**Instructions to follow:** Report the number of lines that hold the string "with". Leave out any other text.

## start

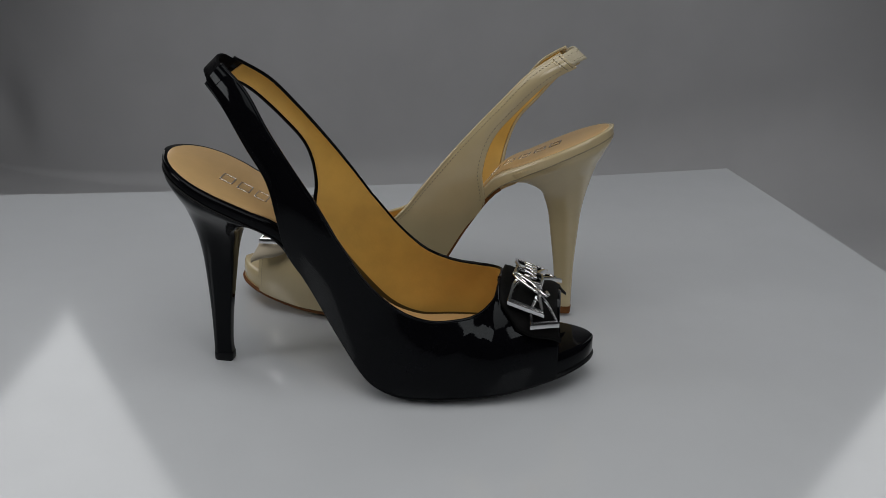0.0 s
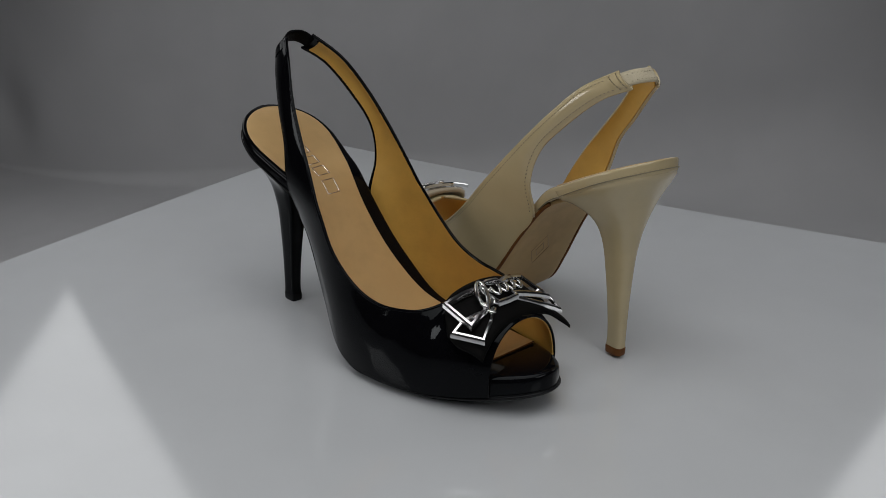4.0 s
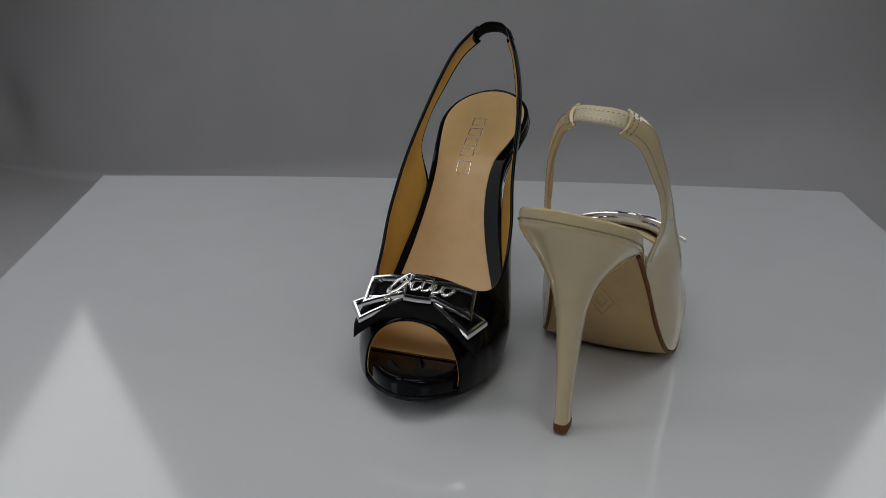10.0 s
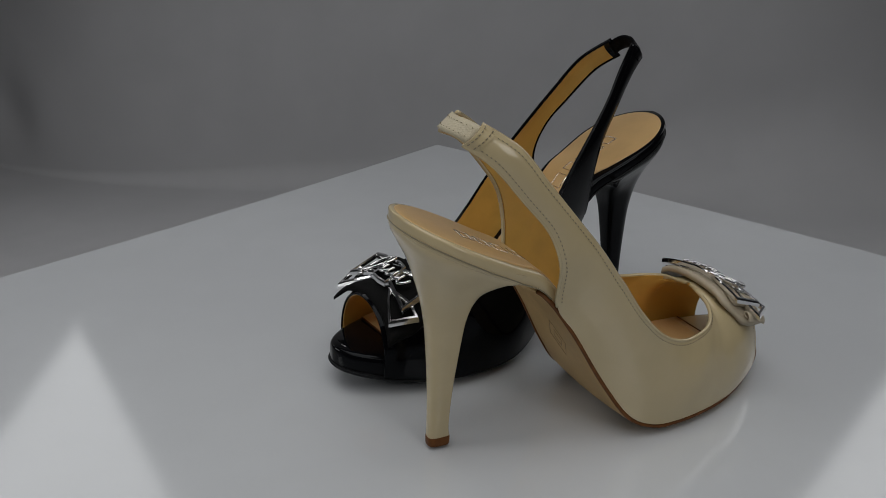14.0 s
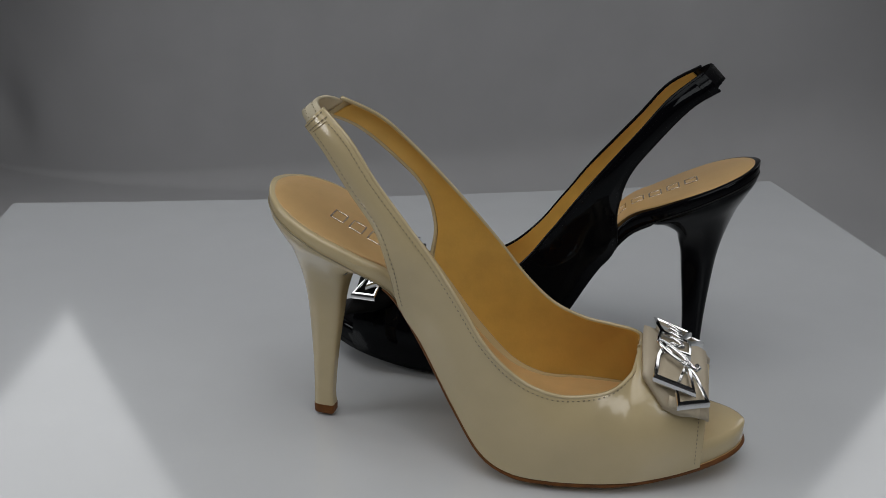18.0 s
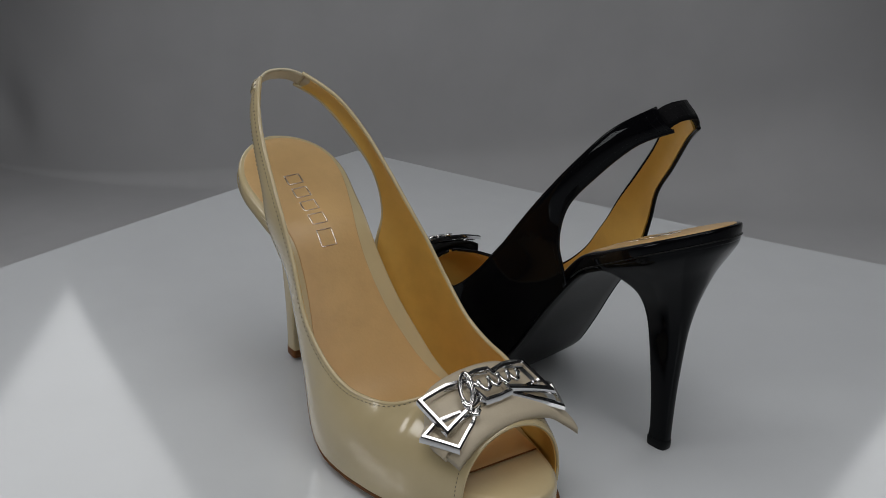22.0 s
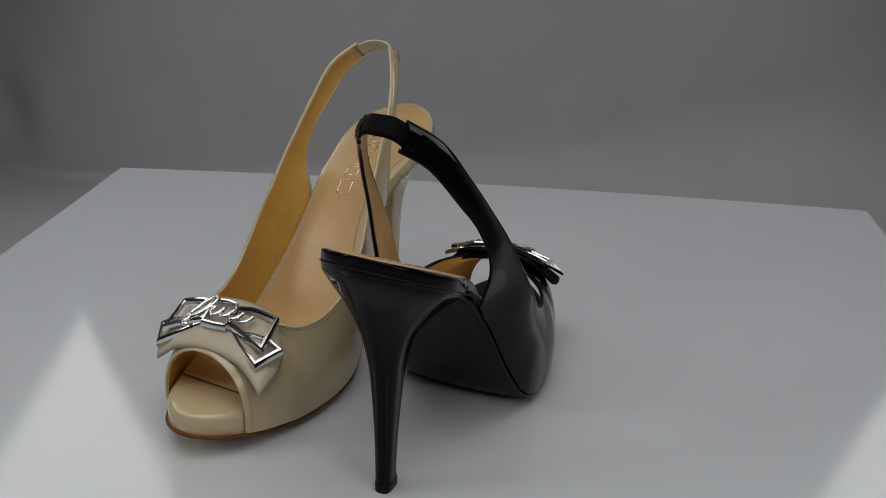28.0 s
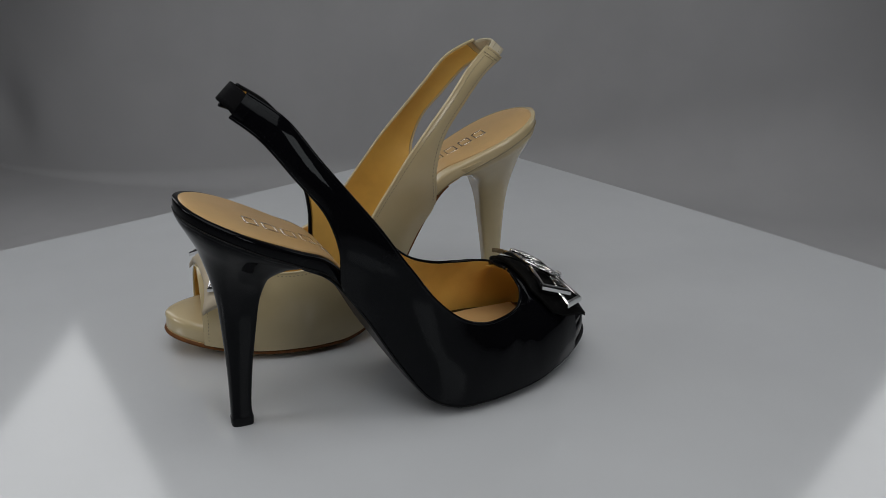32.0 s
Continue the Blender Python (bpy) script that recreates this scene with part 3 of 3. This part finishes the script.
BLACK_LOOK = dict(mark=None, outer=M_BLACK, sole=M_BLACK_SOLE, edge=M_BLACK_SOLE, tip=M_BLACK_SOLE, bow=M_BLACK_SATIN, elastic=M_BLACK_ELASTIC, thread=M_THREAD_B, crease=M_THREAD_B, welt=0.0, back=0.0045, tail=-0.0012, stitch=0.00005, arc=0.0045, dot=0.00008, flap=0.0024, stamp_v=-0.002,
                  footbed_label="black patent rim round the insole", sole_label="black leather outsole", heel_label="tall slim black patent stiletto heel",
                  tip_label="black rubber top piece", elastic_label="black ribbed elastic", bow_label="black satin bow")
CREAM_LOOK = dict(mark=M_SOLE_MARK, outer=M_CREAM, sole=M_CREAM_SOLE, edge=M_BROWN, tip=M_BROWN, bow=M_CREAM_SATIN, elastic=M_CREAM_ELASTIC, thread=M_THREAD_W, crease=M_CREASE_SHADE, welt=0.0007, back=0.0065, tail=-0.0025, stitch=0.00025, arc=0.0032, dot=0.00019, flap=0.0, stamp_v=-0.002,
                  footbed_label="cream patent rim round the insole", sole_label="tan leather outsole", heel_label="tall slim cream patent stiletto heel",
                  tip_label="brown top piece", elastic_label="cream elastic with two rows of stitching", bow_label="cream leather bow")

turntable = make_turntable()
black_shoe = make_shoe("slingback_heel", "black patent peep-toe slingback with silver bow on a white board", Last(0.004, 0.0047, 0.0047, 0.0013, 0.0, 0.0005, 0.0018), BLACK_LOOK)
cream_shoe = make_shoe("slingback_heel", "cream patent peep-toe slingback with silver bow on a white board", Last(-0.0003, -0.0060, 0.0010, 0.0012, 0.25, 0.0020, -0.0006, 0.0020, 4.0), CREAM_LOOK)

# ------------------------------------------------------------------ movement
TURN_T = (0, 3.5, 7, 10.5, 14, 17.5, 21, 24.5, 28, 32)
TURN_DEV = (0, -1.70, -2.25, -2.30, -2.15, -2.00, -1.20, 0.25, 1.10, 1.30)
TURN_RATE = 10.2026
dev_at = smooth_table(*zip(TURN_T, TURN_DEV))
BLACK_AT = pose(-0.1277, -0.0071, board_z(-0.1277, -0.0071), 0, 0, -6.1)
CREAM_AT = pose(0.0629, 0.0635, board_z(0.0629, 0.0635) + 0.0018, 0, 0, 168.1) @ pose(0, 0, 0, 0, 0.85, 0)


def motions():
    times = [float(t) for t in range(0, 33)]
    spin = [(t, pose(0, 0, 0, 0, 0, -(TURN_RATE * t + dev_at(t)))) for t in times]
    walk(turntable, spin)
    walk(black_shoe, [(t, m @ BLACK_AT) for t, m in spin])
    walk(cream_shoe, [(t, m @ CREAM_AT) for t, m in spin])


motions()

## end

**Response:** 4